|I only need to look as far as the average person's view of the band Chicago to get a real sense of how shallow and shortsighted we are as a 21st century Western people. Chicago rivals any band of any era in any country. They were at least as talented and innovative as The Who, Zeppelin, The Kinks, Cream, Santana, Mountain, or any band in the years immediately following The Beatles/Hendrix explosion. They were probably more ambitious than any of those bands, as each of their first three studio releases were double albums. Yet they rarely enter discussions of "the greatest bands". Sadly, they never will, as their existence as a band has run much too long for their own good. If they had faded after a handful of brilliant albums from the late 60's through early 70's', they would be highly respected instead of tossed off.
Regardless, if you take the time to read this, and better yet, listen to the songs I suggest, you'll come out rewarded with an appreciation of an amazing and original band.
From 1969 to 1972 Chicago released five stellar albums, with not a single misstep. Very few bands can come close to the level of sophistication and creativity of Chicago during this period. Go ahead and take a listen. Their first five releases are blistering. Originality is off the charts. Same goes for arrangement, experimentation, and pure musicianship. Chicago was comprised of seven very smart, well-educated individuals and it's reflected in the music and the lyrical themes.
Beginning with their first album, Chicago Transit Authority, released in 1969, Chicago was clearly unlike any other band performing.

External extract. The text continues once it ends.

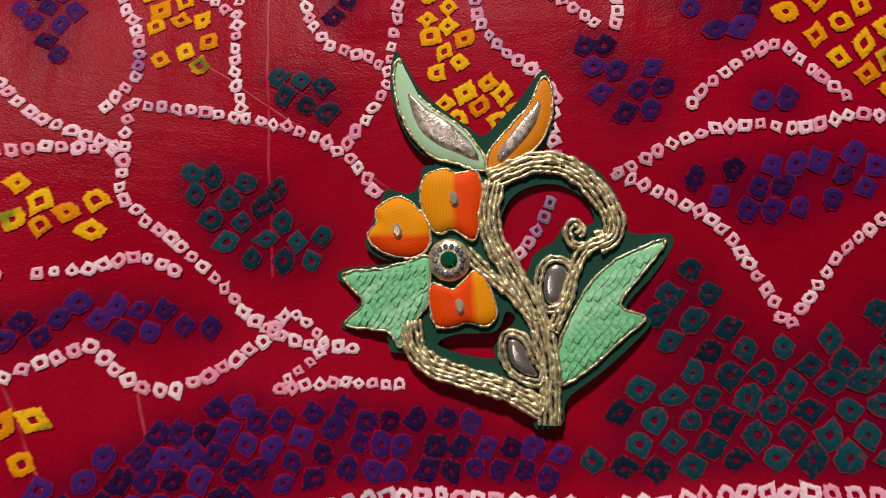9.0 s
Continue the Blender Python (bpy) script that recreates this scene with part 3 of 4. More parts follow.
fill("yellow_fill", 6.8, False, [(283, 85), (294, 78), (284, 58), (262, 49), (251, 37), (238, 27), (229, -2), (206, 4), (210, 19), (224, 40), (244, 59), (264, 75)])
fill("yellow_fill", 6.6, False, [(268, 43), (282, 35), (295, 8), (287, 4), (276, 26)])
fill("yellow_fill", 6.6, False, [(287, 56), (301, 48), (312, 23), (295, 25), (284, 45)])
fill("yellow_fill", 6.6, False, [(328, -1), (342, -11), (361, -17), (367, -24), (345, -35), (329, -43), (327, -60), (350, -64), (344, -69), (319, -63), (314, -53), (323, -39), (323, -24)])
fill("yellow_fill", 6.6, False, [(368, -72), (383, -66), (393, -71), (378, -76)])
fill("yellow_fill", 6.8, False, [(424, 75), (442, 59), (482, 33), (471, 12), (440, 26), (417, 53)])
fill("yellow_fill", 6.6, False, [(426, -37), (444, -40), (436, -56), (423, -50)])
fill("yellow_fill", 6.2, False, [(4, 145), (8, 164), (35, 179), (48, 172), (45, 149), (30, 143), (28, 107), (3, 105), (0, 123)])
fill("yellow_fill", 6.2, False, [(51, 151), (59, 165), (85, 175), (77, 157), (58, 143)])
fill("yellow_fill", 6.2, False, [(-48, 178), (-34, 183), (-2, 175), (-2, 146), (-10, 135), (-6, 109), (-29, 108), (-31, 141), (-41, 153)])
fill("yellow_fill", 6.2, False, [(-82, 174), (-69, 186), (-57, 179), (-57, 153), (-76, 163)])
fill("yellow_fill", 6.6, False, [(-35, 374), (-2, 381), (-1, 327), (-20, 313), (-39, 327)])
fill("yellow_fill", 6.6, False, [(10, 379), (36, 369), (46, 315), (25, 307), (10, 331)])
fill("yellow_fill", 6.6, False, [(53, 323), (81, 300), (71, 288), (57, 294)])
fill("yellow_fill", 6.6, False, [(-75, 361), (-53, 379), (-47, 345), (-69, 335)])
fill("yellow_fill", 6.2, False, [(-138, 286), (-128, 293), (-125, 276), (-133, 275)])
fill("yellow_fill", 6.2, False, [(-137, 232), (-129, 243), (-126, 226), (-133, 222)])
fill("yellow_fill", 6.2, False, [(119, 253), (132, 254), (131, 240), (120, 239)])
fill("yellow_fill", 6.2, False, [(120, 212), (133, 213), (131, 202), (121, 200)])
fill("yellow_fill", 6.6, False, [(-370, 329), (-345, 326), (-330, 300), (-321, 249), (-305, 210), (-293, 175), (-314, 167), (-330, 196), (-356, 263)])
fill("yellow_fill", 6.6, False, [(-347, 358), (-308, 411), (-291, 386), (-328, 319), (-365, 335)])
fill("yellow_fill", 6.2, False, [(-283, 174), (-268, 189), (-249, 213), (-243, 230), (-222, 201), (-221, 188), (-261, 170), (-277, 165)])
fill("yellow_fill", 6.2, False, [(-308, 259), (-278, 255), (-275, 242), (-303, 245)])
fill("yellow_fill", 6.6, False, [(-256, 406), (-236, 416), (-223, 389), (-241, 373)])
fill("yellow_fill", 7, False, [(-378, 136), (-336, 107), (-307, 84), (-269, 59), (-219, 17), (-231, -9), (-262, 17), (-310, 50), (-351, 78)])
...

Chicago Transit Authority - 1969
Chicago Transit Authority is simply an amazing debut album. Catchy as hell, but also experimental, passionate, and very well recorded. Check out "Free Form Guitar" for a lesson in how to shred and further proof of how underrated and misunderstood these guys are. Jimi Hendrix once told the band that their guitar player, Terry Kath, was a better player than himself. As a singer, Kath was nearly as soulful as Ray Charles. Listen to "Introduction" to hear this. To get a sense of how they were feeling about social and political issues of the day listen to the final two songs on the album - "Someday" and "Liberation".
Chicago (II) - 1970
The second album, Chicago (commonly known as Chicago II), is possibly even more ambitious than the debut. The arrangements and production are tighter, and it is even more experimental. While I prefer the energy of the first album, the flow of Chicago II is brilliant. This is partly do to the extended song cycles "Ballet For a GIrl in Buchannon" and the anti-war suite "It Better End Soon".
Chicago III - 1971
Chicago III picks up right where Chicago II left off as the band pushes themselves into new areas, such as funk-rock and country. Some songs on the album are abstract enough to simply defy categorization. Listen to "Progress?" to see what I mean. The energy level, diversity, and arrangements are more or less on par with the first two albums. The overall tone is maybe slightly more serious. I've always viewed II and III as a kind of quadruple album, they run together in such a seemless way.
Chicago at Carnegie Hall (Chicago IV) - 1971
Their first live release was a monster. This is a 4-LP set with posters, voter registration information and forms. At first glance it looks pretty daunting, but the energy of the performances carries the listener along disc after disc. Most of their best material through the first three releases is contained here. Almost all of the songs are extended in length by some blazing solos and slight rearrangement. Sound quality is not on par with the rest of their catalogue unfortunately, but at least the listener gets a taste for the live Chicago show circa 1971, when they were still at the peak of their creativity.
Chicago V - 1972
Chicago V is the bands most concise, creative, and powerful statement. The reason that it's the most creative and powerful is due to the fact that it's not a double album. They had to pack everything into a single LP. The album kicks off with the scorching "A Hit By Varese", which is more or less a big flip-off to bubblegum pop, golden oldies, and anything that the band saw as not pushing music forward. The title references Edgar Varese, who was one of the leaders of 20th century experimental music composition and performance. "While The City Sleeps" and "Goodbye" are two more of the vital cuts on the album. Chicago would never again match the level of craft and musicianship on V. Chicago VI does contain a few great cuts, but in relation to their previous releases, it pales. Chicago VII comes in with three phenomenal instrumentals - "Prelude to Aire", "Aire", and "Devil's Sweet". These are essential Chicago. The rest of VII doesn't match up, and after this they begin to slide into pop and away from pushing boundaries.